265 Диего Веласкес. Менины. Деталь.

266 Диего Веласкес. Менины. 1656.

Холст, масло 318 x276 см.

Мадрид, Прадо.

267 Диего Веласкес. Портрет принца Филиппа Проспера Испанского. 1659.

Холст, масло, 128,5x99,5 см.

Вена, Музей истории искусства.

Конечно, в процессе портретирования неожиданные инциденты были исключены. Нет места спонтанным проявлениям даже в портрете двухлетнего малыша, принца Филиппа Проспера Испанского (илл. 267). Оригинал поражает исключительной красотой комбинации холодных серебристых тонов (серого и белого) с красными, полыхающими в занавесе и платье ребенка, глухо тлеющими в персидском ковре и бархатной обивке кресла. И даже такая частность, как собачонка в кресле, написана чудодейственной кистью. Вернувшись к портрету четы Арнольфини ван Эйка (стр. 243, илл. 160), мы увидим, как по-разному два великих художника передают один и тот же мотив. Ван Эйк выписывал каждый волосок собачьей шерсти, Веласкес, два столетия спустя, добивался только общего впечатления.

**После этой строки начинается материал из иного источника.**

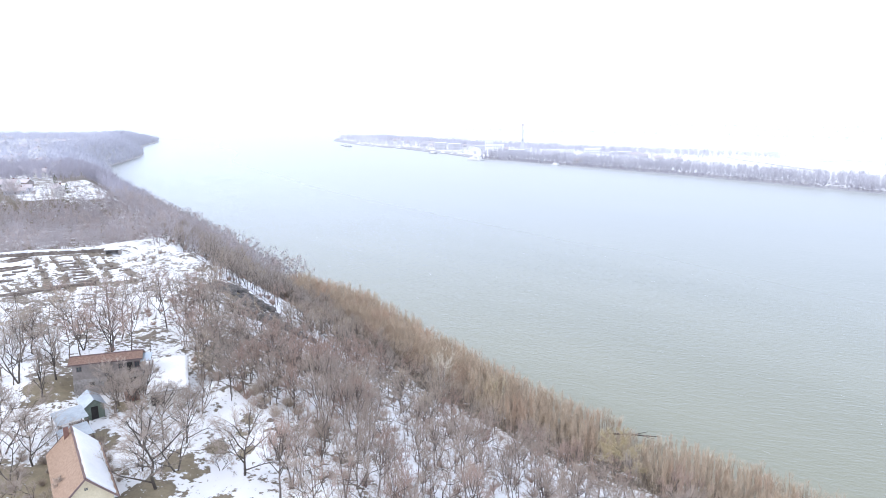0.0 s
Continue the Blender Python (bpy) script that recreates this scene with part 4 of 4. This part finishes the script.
# ---------------------------------------------------------------- the two houses and their sheds on the bluff
def cream_house():
    g = 28.2
    top = place("tiled_house", -88.7, 9.15, -2.9, "cream-walled house, one roof slope snowy and one bare tiled", "house", z=g)
    l, w, eave, ridge = 14.8, 5.6, 3.2, 5.9
    part("wall", gabled_wall(l, w, -1.5, eave, ridge), "cream_plaster", top, "cream plaster wall")
    a, o, drop = l / 2 + 0.5, w / 2 + 0.45, 0.43
    courses(top, "tile_roof", -a, a, -o, eave - drop + 0.12, 0.0, ridge + 0.16, 15, "weathered orange-brown clay tiles")
    courses(top, "tile_roof", -a, a, o, eave - drop + 0.12, 0.0, ridge + 0.16, 15, "tiled slope under snow")
    part("snow_blanket", ragged_sheet(-a + 0.1, a - 0.15, o - 0.22, eave - 0.02, 0.12, ridge + 0.28, 0.16, 3), "snow", top, "melting white snow on the tiles", True)
    part("ridge_cap", boxes((-a - 0.03, a + 0.03, -0.13, 0.13, ridge + 0.13, ridge + 0.30)), "trim_brown", top)
    for s in (-1, 1):
        for e in (-1, 1):
            bm = bmesh.new()
            x = e * (a + 0.02)
            slab(bm, (x - 0.06, s * o, eave - drop + 0.20), (x + 0.06, s * o, eave - drop + 0.20), (x + 0.06, 0, ridge + 0.25), (x - 0.06, 0, ridge + 0.25), 0.26)
            part("bargeboard", bm, "trim_brown", top, "brown bargeboard")
    part("gutter", boxes((-a, a, o, o + 0.12, eave - drop, eave - drop + 0.11)), "trim_brown", top)
    st = part("chimney", boxes((-6.9, -6.3, -1.0, -0.4, 4.5, 6.9)), "brick", top, "brick chimney stack")
    part("chimney_cap", boxes((-7.0, -6.2, -1.1, -0.3, 6.9, 7.02)), "concrete", st)
    window(top, "x+", 0.0, 4.3, 0.5, 0.5, l / 2 + 0.02, "cream_plaster")
    window(top, "x+", -1.4, 1.0, 1.1, 1.3, l / 2 + 0.02)
    window(top, "x+", 1.4, 1.0, 1.1, 1.3, l / 2 + 0.02)
    for u in (-5, -1.5, 2, 5.2):
        window(top, "y+", u, 1.0, 1.0, 1.3, w / 2 + 0.02)
        window(top, "y-", u, 1.0, 1.0, 1.3, w / 2 + 0.02)


def balcony_house():
    top = place("balcony_house", -122.4, 18.55, 71.8, "grey two-storey house with tiled roof and a balcony", "house", z=28.0)
    eave = 5.7
    bm = bmesh.new()
    box(bm, -5.45, 5.3, 0.3, 3.2, -1.5, eave - 0.12)
    box(bm, -5.45, 5.3, 3.2, 6.6, -1.5, eave - 1.85)
    part("wall", bm, "grey_plaster", top, "grey-lilac plaster wall")
    part("plinth", boxes((-5.5, 5.34, 0.22, 6.68, -1.5, 2.7)), "stone_wall", top, "rough dark stone lower storey")
    courses(top, "tile_roof_dark", -5.95, 5.7, -0.35, eave - 0.05, 2.0, eave + 0.62, 9, "rows of reddish brown tiles")
    courses(top, "tile_roof_dark", -5.95, 5.7, 6.9, eave - 1.75, 2.0, eave + 0.62, 12)
    part("ridge_cap", boxes((-6.0, 5.75, 1.87, 2.13, eave + 0.6, eave + 0.74)), "trim_brown", top)
    part("fascia", boxes((-5.95, 5.7, -0.42, -0.36, eave - 0.22, eave)), "trim_brown", top)
    window(top, "y-", -4.4, 4.1, 0.85, 0.9, -0.28, "old_wood")
    window(top, "y-", 0.2, 1.3, 0.95, 0.9, -0.20, "old_wood")
    window(top, "y-", -2.6, 1.3, 0.8, 0.8, -0.20, "old_wood")
    window(top, "y-", 2.1, 3.9, 0.9, 1.1, -0.28, "trim_brown")
    part("door", boxes((3.1, 3.95, 0.22, 0.32, 2.8, 4.9)), "opening_shade", top, "dark panel for the shaded doorway to the balcony")
    window(top, "y-", 4.7, 3.9, 0.9, 1.1, -0.28, "trim_brown")
    bal = part("balcony", boxes((2.6, 6.9, -1.0, 0.2, 2.62, 2.78), (5.36, 6.9, 0.2, 4.0, 2.62, 2.78)), "concrete", top, "concrete balcony slab")
    for x0, x1, y0, y1 in ((2.6, 6.9, -1.0, -0.94), (6.84, 6.9, -0.94, 4.0)):
        part("balcony_rail", boxes((x0, x1, y0, y1, 3.55, 3.63)), "trim_brown", bal)
    for k in range(18):
        part("baluster", boxes((2.65 + k * 0.24, 2.71 + k * 0.24, -0.99, -0.95, 2.78, 3.55)), "grey_plaster", bal)
    for k in range(14):
        part("baluster", boxes((6.85, 6.89, -0.7 + k * 0.33, -0.64 + k * 0.33, 2.78, 3.55)), "grey_plaster", bal)
    for x, y in ((6.6, -0.8), (6.6, 3.7), (2.9, -0.8)):
        part("pillar", boxes((x - 0.18, x + 0.18, y - 0.18, y + 0.18, -1.5, 2.62)), "brick", top, "red brick pillar")
    part("porch_roof", boxes((5.4, 7.0, -0.8, 3.6, eave - 0.55, eave - 0.42)), "tin", top)
    for y in (-0.6, 3.4):
        part("post", boxes((6.75, 6.85, y - 0.05, y + 0.05, 2.78, eave - 0.55)), "trim_brown", top)
    part("cellar_opening", boxes((3.2, 5.0, 0.12, 0.24, -0.2, 2.2)), "opening_shade", top, "dark panel for the shaded cellar doorway")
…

Фактически он шел по пути Леонардо, но гораздо дальше продвинулся в доверии нашему воображению, восполняющему все умолчания художника. Хотя в веласкесовской собачонке отдельные волоски неразличимы, она выглядит и более мохнатой, и более живой, чем у ван Эйка. Именно за эти качества французские импрессионисты ценили Веласкеса выше всех художников. Постоянно обновлять восприятие природы, отыскивать в ней тончайшие нюансы света и цвета — эта сфера все больше притягивает к себе внимание живописцев. И в этих устремлениях великие мастера католической Европы были едины с художниками, обитавшими по другую сторону религиозных и политических барьеров — с художниками протестантских Нидерландов.

Кабачок художников в Риме XVII века с карикатурами на стене. Около 1625–1639.

Рисунок Питера ван Лара. Бумага, бистр, перо 20,3 X 25,8 см.

Берлин, Государственные музеи, Кабинет гравюр.